Theoretically, any of the all-star actors in the cast of George Clooney's remake of "Failsafe" could show up for work at CBS-TV on April 9 and turn in the performance of a lifetime.

That's partly because the remake of Sidney Lumet's 1964 film, "Failsafe," deals with the story of a fully nuked B-52 streaking toward Moscow at the height of the Cold War. That's unnerving enough, but even more terrifying than the dramatic premise is the fact that producer-actor George Clooney has the show being filmed and broadcast live -- even the commercials by Ford Motor Media.

Figuring the show is destined for the record books, the CBS network and George Clooney have brought together a major cast for "Failsafe," which now includes Academy Award winning actor Richard Dreyfuss, Harvey Keitel, Hank Azaria, Oscar nominee James Cromwell, Tony Award-winning actor Brian Dennehy, Sam Elliot, Don Cheadle and Clooney's cousin, Miguel Ferrer, who is also the son of the late Academy Award-winning actor, Jose Ferrer.

At a time when Broadway Digital Entertainment (Broadway Tonight) and the Broadway Television Network (BTN) are busy bringing broadcast business models to theatre, Clooney's experiment with live performance at CBS marks another significant blurring of the line between theatre and television.

Various aspects of the live production are daunting.
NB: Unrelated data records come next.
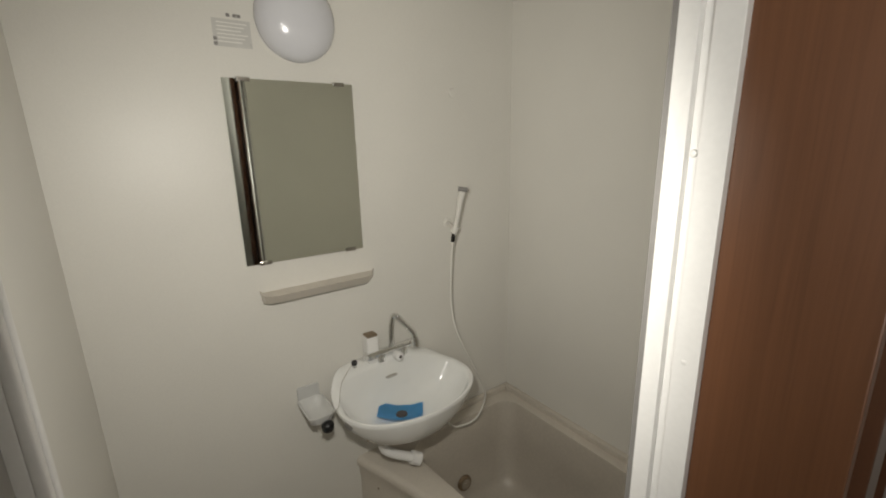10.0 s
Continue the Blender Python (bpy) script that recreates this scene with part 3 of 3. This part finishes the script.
slip = thing("rim_notice", -0.523, 0.198, 0.4370, "white printed notice sheet lying over the tub rim", "paper")
part("sheet", box(-0.078, 0.078, -0.052, 0.052, 0.0, 0.0012), M_LABEL, slip)
fold = box(-0.077, 0.077, -0.0006, 0.0006, -0.030, 0.0005)
for v in fold.verts:
    v.co.y += -0.053 + 0.5 * v.co.z
part("folded_edge", fold, M_LABEL, slip)
for x, y, w, h in ((-0.03, 0.03, 0.03, 0.002), (-0.03, 0.022, 0.03, 0.002), (0.03, 0.0, 0.02, 0.014), (0.03, 0.034, 0.016, 0.006), (-0.02, -0.02, 0.02, 0.010)):
    part("print", box(x - w, x + w, y - h, y + h, 0.0012, 0.0016), M_INK, slip)


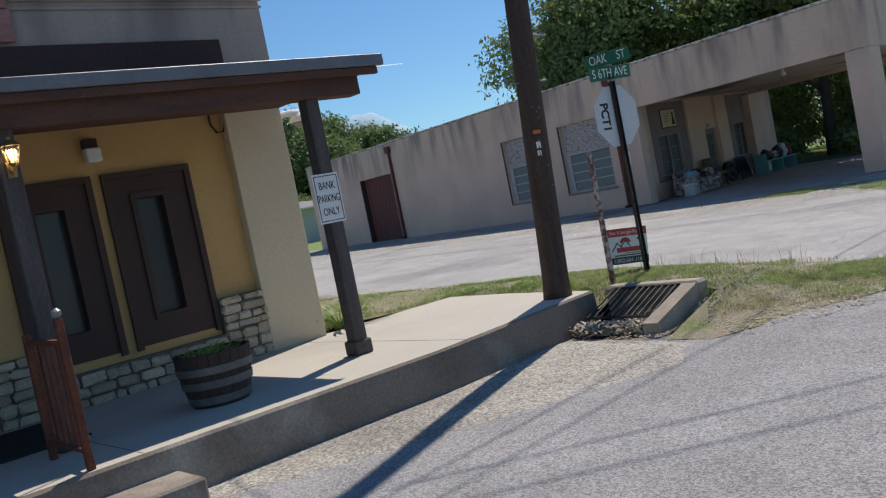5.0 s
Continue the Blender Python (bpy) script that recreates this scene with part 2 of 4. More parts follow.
LITTER = material("dead_leaves", (0.36, 0.29, 0.21), 0.9, second=(0.62, 0.55, 0.45), scale=23, fine=50, bump=0.2, grain=0.3)
LEAF_DARK = leafy("oak_leaves", (0.15, 0.21, 0.08), (0.23, 0.295, 0.11))
LEAF_MID = leafy("elm_leaves", (0.24, 0.31, 0.085), (0.34, 0.41, 0.11))
LEAF_LIGHT = leafy("pecan_leaves", (0.17, 0.27, 0.05), (0.22, 0.33, 0.065))
BARK = material("bark", (0.10, 0.08, 0.065), 0.95, second=(0.06, 0.048, 0.04), scale=6, fine=40, stretch=(3, 3, 0.6), bump=0.6, grain=0.3)
BARRELWOOD = material("barrel_staves", (0.075, 0.05, 0.04), 0.8, second=(0.05, 0.034, 0.028), scale=6, fine=50, stretch=(4, 4, 0.5), bump=0.4, grain=0.25)
HOOP = material("barrel_hoop", (0.20, 0.19, 0.185), 0.6, 0.4, second=(0.14, 0.12, 0.11), scale=8, bump=0.1)
SOIL = material("potting_soil", (0.05, 0.035, 0.025), 0.95, fine=60, bump=0.6)
CRACK = material("crack_shadow_gap", (0.055, 0.05, 0.047), 0.95, fine=60, bump=0.2)
YELLOWLINE = material("worn_yellow_line", (0.33, 0.315, 0.265), 0.9, second=(0.29, 0.28, 0.27), scale=9, fine=120, spread=0.12, bump=0.4, grain=0.25)
FABRIC = material("floral_upholstery", (0.46, 0.36, 0.33), 0.95, second=(0.12, 0.10, 0.10), scale=9, fine=60, spread=0.14, bump=0.2, grain=0.15)
TEAL = material("teal_paint", (0.12, 0.30, 0.29), 0.7, second=(0.10, 0.25, 0.245), scale=4, bump=0.1)
BLUECLOTH = material("light_blue_cloth", (0.22, 0.42, 0.55), 0.9, bump=0.2)
BLACKBAG = material("black_plastic_bag", (0.02, 0.02, 0.022), 0.4, bump=0.5, fine=25)
REDCLOTH = material("dark_red_cloth", (0.22, 0.05, 0.06), 0.9, bump=0.2)
GREENCHAIR = material("olive_chair_vinyl", (0.10, 0.095, 0.055), 0.7, bump=0.2)
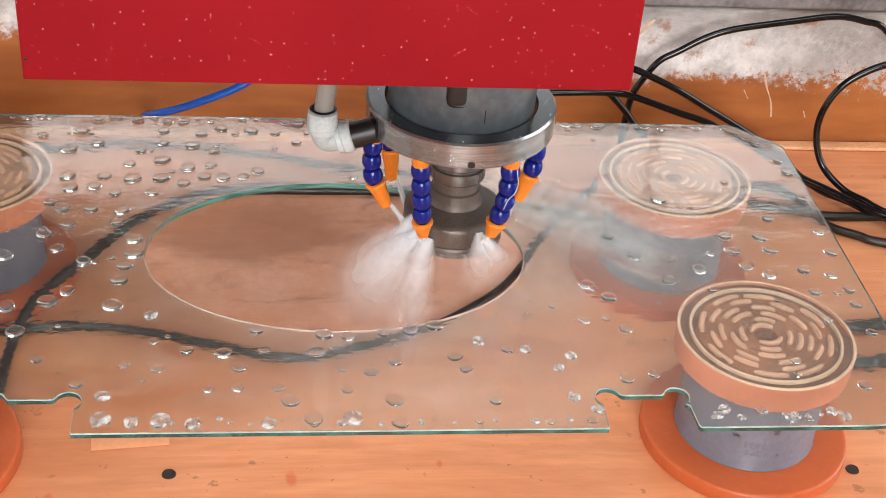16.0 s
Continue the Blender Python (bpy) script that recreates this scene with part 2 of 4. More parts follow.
def brushed_steel():
    """Turned steel with fine lines round it, water marks and dull patches."""
    m = Mat("machined_steel", rough=0.2, metal=0.85)
    lines = m.noise(900, 2, 0.5, m.scaled(0.03, 0.03, 1))
    marks = m.noise(55, 5, 0.65, m.scaled(1, 1, 0.5))
    c = m.mix(m.ramp(lines, 0.3, 0.7), (0.28, 0.295, 0.305), (0.44, 0.46, 0.47))
    c = m.mix(m.ramp(marks, 0.58, 0.74, 0, 0.6), c, (0.20, 0.19, 0.18))
    m.color(c)
    m.rough(m.ramp(marks, 0.35, 0.65, 0.13, 0.25))
    return m.bump(lines, 0.05, 0.0003)


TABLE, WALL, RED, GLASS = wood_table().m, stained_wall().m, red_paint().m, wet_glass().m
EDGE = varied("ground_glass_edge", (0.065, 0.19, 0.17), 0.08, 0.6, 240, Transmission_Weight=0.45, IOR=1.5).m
# upper bevel painted pale for the sky's white reflection along it
ARRIS_GLEAM = varied("glass_arris_gleam", (0.38, 0.53, 0.48), 0.1, 0.4, 300).m
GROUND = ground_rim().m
STRIP = varied("pale_orange_strip", (0.80, 0.42, 0.22), 0.4).m
GREY_LIP = varied("dusty_grey_steel", (0.19, 0.172, 0.172), 0.6, 0.55, 40).m
ORANGE_BASE = varied("orange_plastic", (0.48, 0.098, 0.028), 0.32, 0.1, 50).m
POD_GREY = varied("grey_cast_plastic", (0.160, 0.158, 0.195), 0.24, 0.13, 70, relief=0.3).m
CAP = varied("tan_rubber", (0.62, 0.215, 0.105), 0.5, 0.22, 60).m
# darker copies of the cap's rubber paint the shade in its floor and grooves
CAP_FLOOR = varied("shaded_floor_rubber", (0.30, 0.105, 0.042), 0.55, 0.35, 90).m
CAP_GROOVE = varied("shaded_groove_rubber", (0.20, 0.075, 0.034), 0.4, 0.35, 120).m
SLURRY = varied("pink_slurry", (0.44, 0.215, 0.135), 0.55, 0.3, 140, relief=0.5).m
HOSE_RUBBER = varied("dirty_black_rubber", (0.014, 0.009, 0.006), 0.4, 0.5, 90).m
# paler than the rest of the cap, for its raised rim and ridges
RIM = varied("pale_rim_rubber", (0.66, 0.42, 0.28), 0.5, 0.2, 80).m
RIDGE = varied("pale_ridge_rubber", (0.58, 0.305, 0.185), 0.5, 0.2, 80).m
STEEL = brushed_steel().m
DARK_STEEL = varied("dark_ring_steel", (0.07, 0.075, 0.08), 0.2, 0.3, 60, 0.6).m
SPINDLE = varied("blued_spindle_steel", (0.15, 0.178, 0.198), 0.32, 0.35, 30, 0.45).m
TOOL = varied("grey_grinding_steel", (0.17, 0.155, 0.145), 0.28, 0.35, 120, 0.65, 0.3).m
WHEEL = varied("diamond_wheel_bond", (0.115, 0.09, 0.075), 0.38, 0.3, 160, 0.3, 0.4).m
BLACK = varied("black_rubber", (0.004, 0.004, 0.005), 0.11, 0.3, 80, Specular_IOR_Level=0.5).m
BLACK_MATT = varied("black_plastic", (0.008, 0.007, 0.007), 0.3, 0.3, 80).m
BLUE = varied("blue_link_plastic", (0.004, 0.012, 0.18), 0.09, 0.2, 90, Specular_IOR_Level=0.35).m
BLUE_TUBE = varied("blue_air_tube", (0.008, 0.07, 0.36), 0.25, 0.2, 90).m
ORANGE_TIP = varied("orange_nozzle_plastic", (0.86, 0.24, 0.02), 0.35, 0.15, 90).m
WHITE_FIT = varied("white_fitting_plastic", (0.50, 0.545, 0.545), 0.35, 0.2, 100).m
TUBE = varied("cloudy_tube", (0.32, 0.30, 0.275), 0.3, 0.25, 60, Transmission_Weight=0.35).m
# near-black discs and blocks in this colour stand for shade in openings
HOLE_SHADE = varied("dark_hole_shade", (0.030, 0.019, 0.014), 0.8).m
WATER = Mat("water", (0.96, 0.99, 0.98), 0.02, IOR=1.33, Transmission_Weight=0.97).m

MIST = Mat("spray_water", (0.985, 0.99, 1.0), 0.5).m
JET = varied("white_water_jet", (0.96, 0.97, 0.98), 0.3, 0.05, 300, relief=0.5, IOR=1.33, Transmission_Weight=0.45).m
FILM = varied("pale_film", (0.73, 0.32, 0.16), 0.2, 0.1, 60).m


# ---- mesh helpers ----
def mesh_of(bm, name, material, smooth=True):
    me = bpy.data.meshes.new(name)
    bmesh.ops.recalc_face_normals(bm, faces=bm.faces)
    bm.to_mesh(me)
    bm.free()
    for poly in me.polygons:
        poly.use_smooth = smooth
    for mt in material if isinstance(material, (list, tuple)) else [material]:
        me.materials.append(mt)
    if smooth:
        me.set_sharp_from_angle(angle=radians(38))
    return me


def part(name, bm, material=None, parent=None, label="", smooth=True):
    ob = new(name, mesh_of(bm, name, material, smooth) if isinstance(bm, bmesh.types.BMesh) else bm)
    ob.parent = parent
    if label:
        tagged(ob, label)
    return ob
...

When it airs at 9 PM (EST) in New York, "Failsafe" will employ some 22 cameras and, because the show is being filmed in black and white, Clooney and CBS have dug up the old studio lights that were once used in live television to give the production an authenticity of era. On the other hand, state-of-the-art digital background and synchronization techniques are being used to ensure that the program is as seamless as possible. The Clooney remake of "Failsafe" on CBS has been a labor of love for the actor. The former "ER" star ("ER" did a live broadcast while Clooney was with that show) has shepherded the project, personally championing certain aspects of the production that he believed were essential to its success.